Dataset content »
----

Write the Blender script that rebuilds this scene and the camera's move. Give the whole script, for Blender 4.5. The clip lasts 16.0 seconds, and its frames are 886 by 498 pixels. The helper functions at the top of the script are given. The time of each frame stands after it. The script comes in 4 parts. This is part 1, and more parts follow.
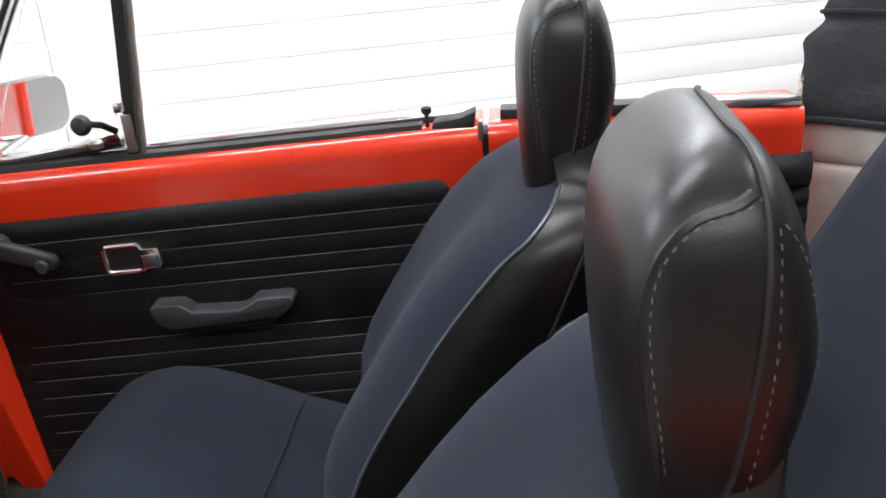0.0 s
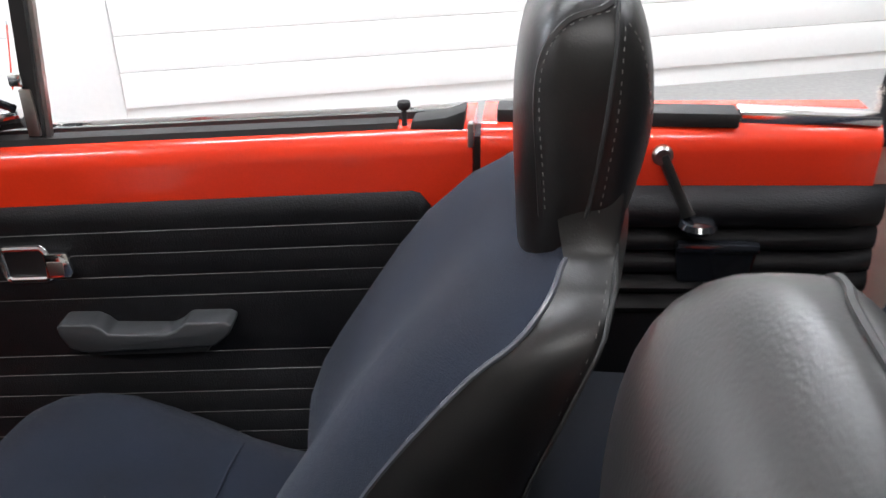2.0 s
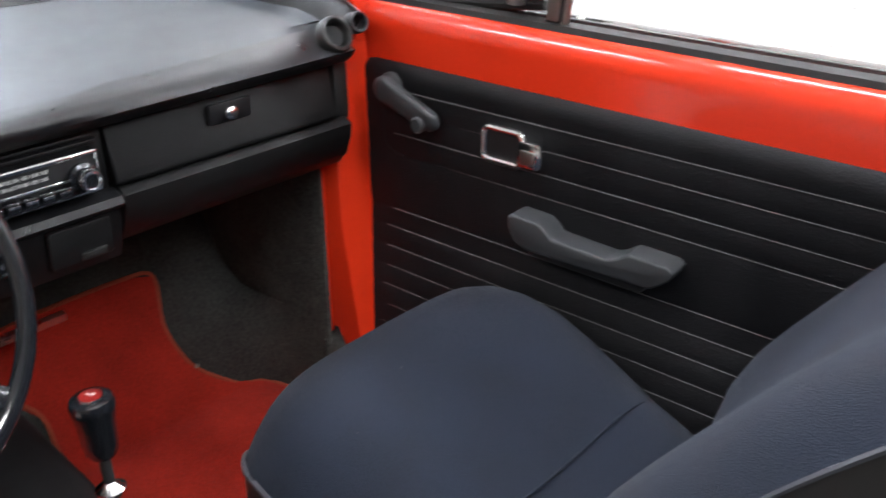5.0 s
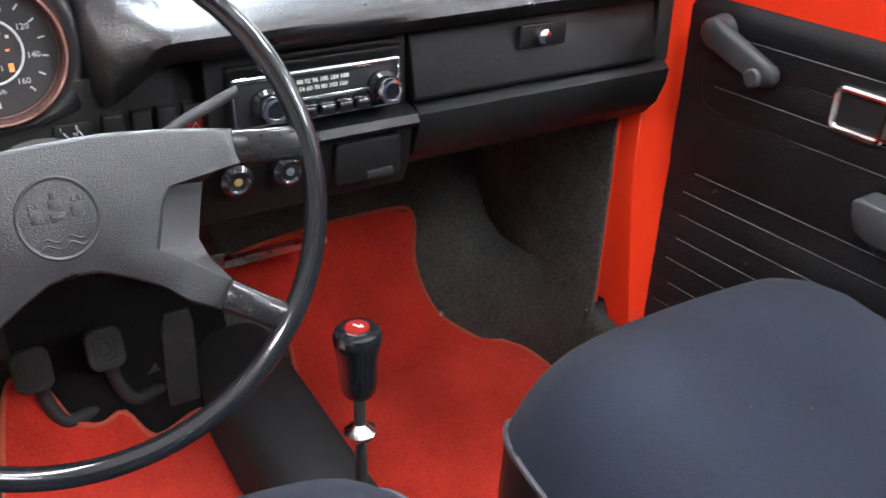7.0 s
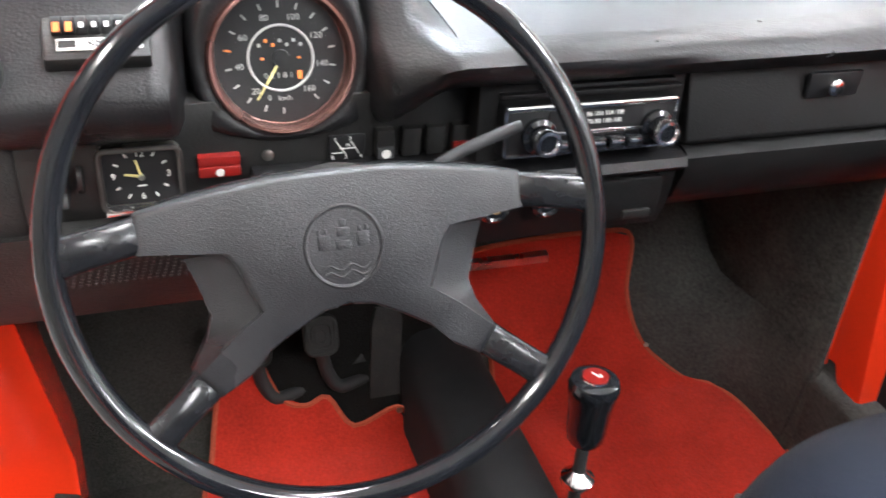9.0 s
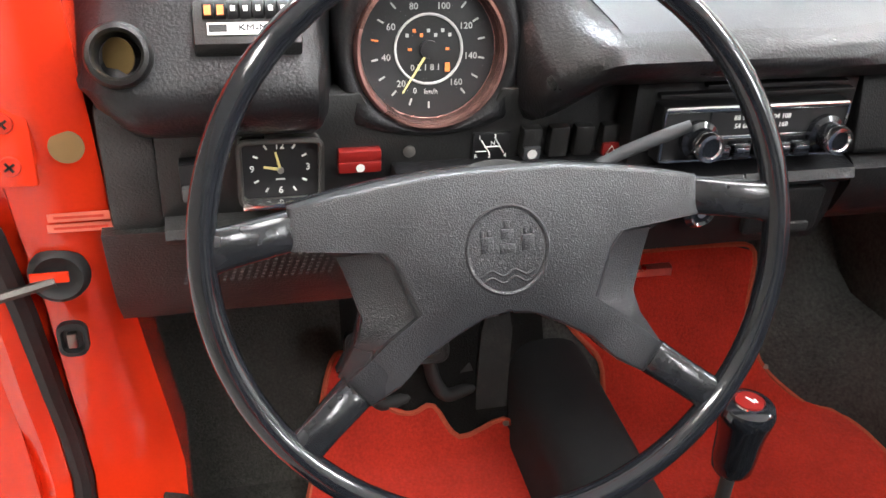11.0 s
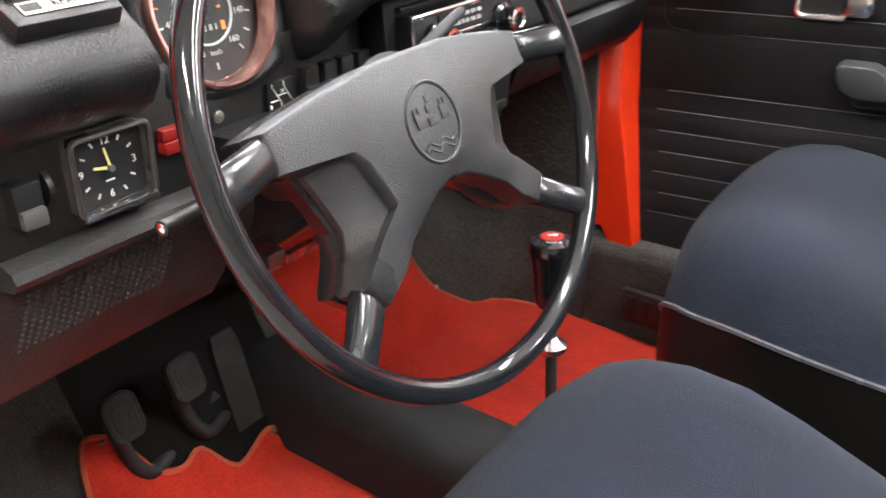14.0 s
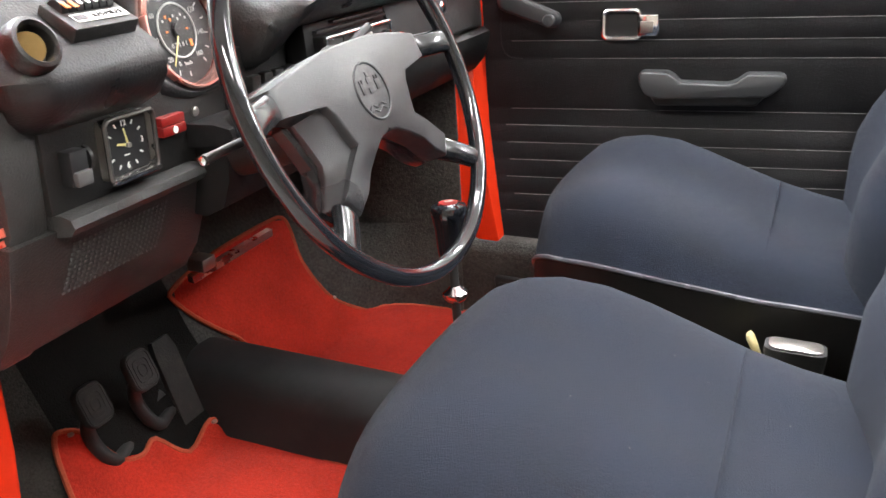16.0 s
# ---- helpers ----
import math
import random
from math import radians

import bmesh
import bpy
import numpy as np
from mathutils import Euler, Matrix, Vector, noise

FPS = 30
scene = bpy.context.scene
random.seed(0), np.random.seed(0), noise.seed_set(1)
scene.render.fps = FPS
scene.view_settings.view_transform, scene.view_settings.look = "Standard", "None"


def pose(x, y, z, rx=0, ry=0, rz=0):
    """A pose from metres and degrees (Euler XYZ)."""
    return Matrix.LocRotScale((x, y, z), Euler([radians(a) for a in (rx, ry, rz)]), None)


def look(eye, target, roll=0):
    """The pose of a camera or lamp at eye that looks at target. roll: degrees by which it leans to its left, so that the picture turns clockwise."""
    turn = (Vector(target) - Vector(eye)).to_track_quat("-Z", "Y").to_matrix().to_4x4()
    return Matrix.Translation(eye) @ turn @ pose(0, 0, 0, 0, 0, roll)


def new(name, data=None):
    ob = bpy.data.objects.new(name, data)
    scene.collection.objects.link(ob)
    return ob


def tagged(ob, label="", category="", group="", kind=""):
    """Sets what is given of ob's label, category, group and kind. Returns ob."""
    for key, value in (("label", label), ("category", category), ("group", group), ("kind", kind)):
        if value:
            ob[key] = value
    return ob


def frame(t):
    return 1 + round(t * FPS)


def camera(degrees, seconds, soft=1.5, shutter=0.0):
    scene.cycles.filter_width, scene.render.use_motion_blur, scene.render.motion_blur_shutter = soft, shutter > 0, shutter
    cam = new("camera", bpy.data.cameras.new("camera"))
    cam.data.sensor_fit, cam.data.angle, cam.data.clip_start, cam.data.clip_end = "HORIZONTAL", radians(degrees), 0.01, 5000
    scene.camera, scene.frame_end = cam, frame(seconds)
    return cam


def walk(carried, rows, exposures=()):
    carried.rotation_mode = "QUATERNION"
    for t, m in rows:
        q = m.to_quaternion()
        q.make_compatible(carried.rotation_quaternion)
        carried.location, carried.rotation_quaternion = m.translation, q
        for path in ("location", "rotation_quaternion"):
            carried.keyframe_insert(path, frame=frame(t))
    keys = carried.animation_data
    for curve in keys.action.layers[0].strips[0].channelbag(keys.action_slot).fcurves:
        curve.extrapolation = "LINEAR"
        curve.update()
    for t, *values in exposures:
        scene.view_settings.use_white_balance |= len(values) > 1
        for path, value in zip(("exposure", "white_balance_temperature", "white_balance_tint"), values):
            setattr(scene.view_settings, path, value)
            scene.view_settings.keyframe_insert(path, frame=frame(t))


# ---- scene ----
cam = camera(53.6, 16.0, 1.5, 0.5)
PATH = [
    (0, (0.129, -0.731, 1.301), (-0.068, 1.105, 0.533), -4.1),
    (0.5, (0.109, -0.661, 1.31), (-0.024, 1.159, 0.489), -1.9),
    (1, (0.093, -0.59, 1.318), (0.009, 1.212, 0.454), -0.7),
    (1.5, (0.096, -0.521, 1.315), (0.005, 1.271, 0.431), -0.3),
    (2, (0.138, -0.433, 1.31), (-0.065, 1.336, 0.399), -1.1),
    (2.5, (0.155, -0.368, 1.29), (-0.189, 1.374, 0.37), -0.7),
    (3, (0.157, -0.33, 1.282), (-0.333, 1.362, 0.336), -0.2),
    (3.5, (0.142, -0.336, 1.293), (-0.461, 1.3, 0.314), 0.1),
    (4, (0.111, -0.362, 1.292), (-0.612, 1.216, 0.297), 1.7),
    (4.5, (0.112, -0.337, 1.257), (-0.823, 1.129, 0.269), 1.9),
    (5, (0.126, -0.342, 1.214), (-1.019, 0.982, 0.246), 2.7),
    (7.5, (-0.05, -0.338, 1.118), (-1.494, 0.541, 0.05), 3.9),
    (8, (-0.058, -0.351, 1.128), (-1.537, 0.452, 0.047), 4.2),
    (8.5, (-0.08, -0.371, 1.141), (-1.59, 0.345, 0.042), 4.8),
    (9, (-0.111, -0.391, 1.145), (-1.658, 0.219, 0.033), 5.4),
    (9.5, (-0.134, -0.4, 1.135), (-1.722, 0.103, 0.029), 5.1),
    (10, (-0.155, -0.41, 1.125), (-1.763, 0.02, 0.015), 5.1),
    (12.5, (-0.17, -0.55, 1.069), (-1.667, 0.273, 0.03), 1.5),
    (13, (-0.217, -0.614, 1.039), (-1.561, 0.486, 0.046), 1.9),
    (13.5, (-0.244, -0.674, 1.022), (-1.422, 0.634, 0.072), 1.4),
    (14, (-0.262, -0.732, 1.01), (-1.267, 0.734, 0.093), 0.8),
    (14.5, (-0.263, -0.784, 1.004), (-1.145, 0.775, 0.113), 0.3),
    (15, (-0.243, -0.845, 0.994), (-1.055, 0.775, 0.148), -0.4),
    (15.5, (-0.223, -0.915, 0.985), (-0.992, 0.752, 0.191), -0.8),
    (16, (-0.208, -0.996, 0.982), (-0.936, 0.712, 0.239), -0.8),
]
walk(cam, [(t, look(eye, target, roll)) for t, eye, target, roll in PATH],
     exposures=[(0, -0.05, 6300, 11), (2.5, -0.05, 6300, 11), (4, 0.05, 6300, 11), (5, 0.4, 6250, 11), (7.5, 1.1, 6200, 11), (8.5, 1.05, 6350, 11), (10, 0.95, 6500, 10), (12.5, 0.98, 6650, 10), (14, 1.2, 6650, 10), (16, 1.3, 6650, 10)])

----

What is required » Give the data above again in full and unchanged, skipping the pictures.

Exercise solution »
Write the Blender script that rebuilds this scene and the camera's move. Give the whole script, for Blender 4.5. The clip lasts 16.0 seconds, and its frames are 886 by 498 pixels. The helper functions at the top of the script are given. The time of each frame stands after it. The script comes in 4 parts. This is part 1, and more parts follow.
0.0 s
2.0 s
5.0 s
7.0 s
9.0 s
11.0 s
14.0 s
16.0 s
# ---- helpers ----
import math
import random
from math import radians

import bmesh
import bpy
import numpy as np
from mathutils import Euler, Matrix, Vector, noise

FPS = 30
scene = bpy.context.scene
random.seed(0), np.random.seed(0), noise.seed_set(1)
scene.render.fps = FPS
scene.view_settings.view_transform, scene.view_settings.look = "Standard", "None"


def pose(x, y, z, rx=0, ry=0, rz=0):
    """A pose from metres and degrees (Euler XYZ)."""
    return Matrix.LocRotScale((x, y, z), Euler([radians(a) for a in (rx, ry, rz)]), None)


def look(eye, target, roll=0):
    """The pose of a camera or lamp at eye that looks at target. roll: degrees by which it leans to its left, so that the picture turns clockwise."""
    turn = (Vector(target) - Vector(eye)).to_track_quat("-Z", "Y").to_matrix().to_4x4()
    return Matrix.Translation(eye) @ turn @ pose(0, 0, 0, 0, 0, roll)


def new(name, data=None):
    ob = bpy.data.objects.new(name, data)
    scene.collection.objects.link(ob)
    return ob


def tagged(ob, label="", category="", group="", kind=""):
    """Sets what is given of ob's label, category, group and kind. Returns ob."""
    for key, value in (("label", label), ("category", category), ("group", group), ("kind", kind)):
        if value:
            ob[key] = value
    return ob


def frame(t):
    return 1 + round(t * FPS)


def camera(degrees, seconds, soft=1.5, shutter=0.0):
    scene.cycles.filter_width, scene.render.use_motion_blur, scene.render.motion_blur_shutter = soft, shutter > 0, shutter
    cam = new("camera", bpy.data.cameras.new("camera"))
    cam.data.sensor_fit, cam.data.angle, cam.data.clip_start, cam.data.clip_end = "HORIZONTAL", radians(degrees), 0.01, 5000
    scene.camera, scene.frame_end = cam, frame(seconds)
    return cam


def walk(carried, rows, exposures=()):
    carried.rotation_mode = "QUATERNION"
    for t, m in rows:
        q = m.to_quaternion()
        q.make_compatible(carried.rotation_quaternion)
        carried.location, carried.rotation_quaternion = m.translation, q
        for path in ("location", "rotation_quaternion"):
            carried.keyframe_insert(path, frame=frame(t))
    keys = carried.animation_data
    for curve in keys.action.layers[0].strips[0].channelbag(keys.action_slot).fcurves:
        curve.extrapolation = "LINEAR"
        curve.update()
    for t, *values in exposures:
        scene.view_settings.use_white_balance |= len(values) > 1
        for path, value in zip(("exposure", "white_balance_temperature", "white_balance_tint"), values):
            setattr(scene.view_settings, path, value)
            scene.view_settings.keyframe_insert(path, frame=frame(t))


# ---- scene ----
cam = camera(53.6, 16.0, 1.5, 0.5)
PATH = [
    (0, (0.129, -0.731, 1.301), (-0.068, 1.105, 0.533), -4.1),
    (0.5, (0.109, -0.661, 1.31), (-0.024, 1.159, 0.489), -1.9),
    (1, (0.093, -0.59, 1.318), (0.009, 1.212, 0.454), -0.7),
    (1.5, (0.096, -0.521, 1.315), (0.005, 1.271, 0.431), -0.3),
    (2, (0.138, -0.433, 1.31), (-0.065, 1.336, 0.399), -1.1),
    (2.5, (0.155, -0.368, 1.29), (-0.189, 1.374, 0.37), -0.7),
    (3, (0.157, -0.33, 1.282), (-0.333, 1.362, 0.336), -0.2),
    (3.5, (0.142, -0.336, 1.293), (-0.461, 1.3, 0.314), 0.1),
    (4, (0.111, -0.362, 1.292), (-0.612, 1.216, 0.297), 1.7),
    (4.5, (0.112, -0.337, 1.257), (-0.823, 1.129, 0.269), 1.9),
    (5, (0.126, -0.342, 1.214), (-1.019, 0.982, 0.246), 2.7),
    (7.5, (-0.05, -0.338, 1.118), (-1.494, 0.541, 0.05), 3.9),
    (8, (-0.058, -0.351, 1.128), (-1.537, 0.452, 0.047), 4.2),
    (8.5, (-0.08, -0.371, 1.141), (-1.59, 0.345, 0.042), 4.8),
    (9, (-0.111, -0.391, 1.145), (-1.658, 0.219, 0.033), 5.4),
    (9.5, (-0.134, -0.4, 1.135), (-1.722, 0.103, 0.029), 5.1),
    (10, (-0.155, -0.41, 1.125), (-1.763, 0.02, 0.015), 5.1),
    (12.5, (-0.17, -0.55, 1.069), (-1.667, 0.273, 0.03), 1.5),
    (13, (-0.217, -0.614, 1.039), (-1.561, 0.486, 0.046), 1.9),
    (13.5, (-0.244, -0.674, 1.022), (-1.422, 0.634, 0.072), 1.4),
    (14, (-0.262, -0.732, 1.01), (-1.267, 0.734, 0.093), 0.8),
    (14.5, (-0.263, -0.784, 1.004), (-1.145, 0.775, 0.113), 0.3),
    (15, (-0.243, -0.845, 0.994), (-1.055, 0.775, 0.148), -0.4),
    (15.5, (-0.223, -0.915, 0.985), (-0.992, 0.752, 0.191), -0.8),
    (16, (-0.208, -0.996, 0.982), (-0.936, 0.712, 0.239), -0.8),
]
walk(cam, [(t, look(eye, target, roll)) for t, eye, target, roll in PATH],
     exposures=[(0, -0.05, 6300, 11), (2.5, -0.05, 6300, 11), (4, 0.05, 6300, 11), (5, 0.4, 6250, 11), (7.5, 1.1, 6200, 11), (8.5, 1.05, 6350, 11), (10, 0.95, 6500, 10), (12.5, 0.98, 6650, 10), (14, 1.2, 6650, 10), (16, 1.3, 6650, 10)])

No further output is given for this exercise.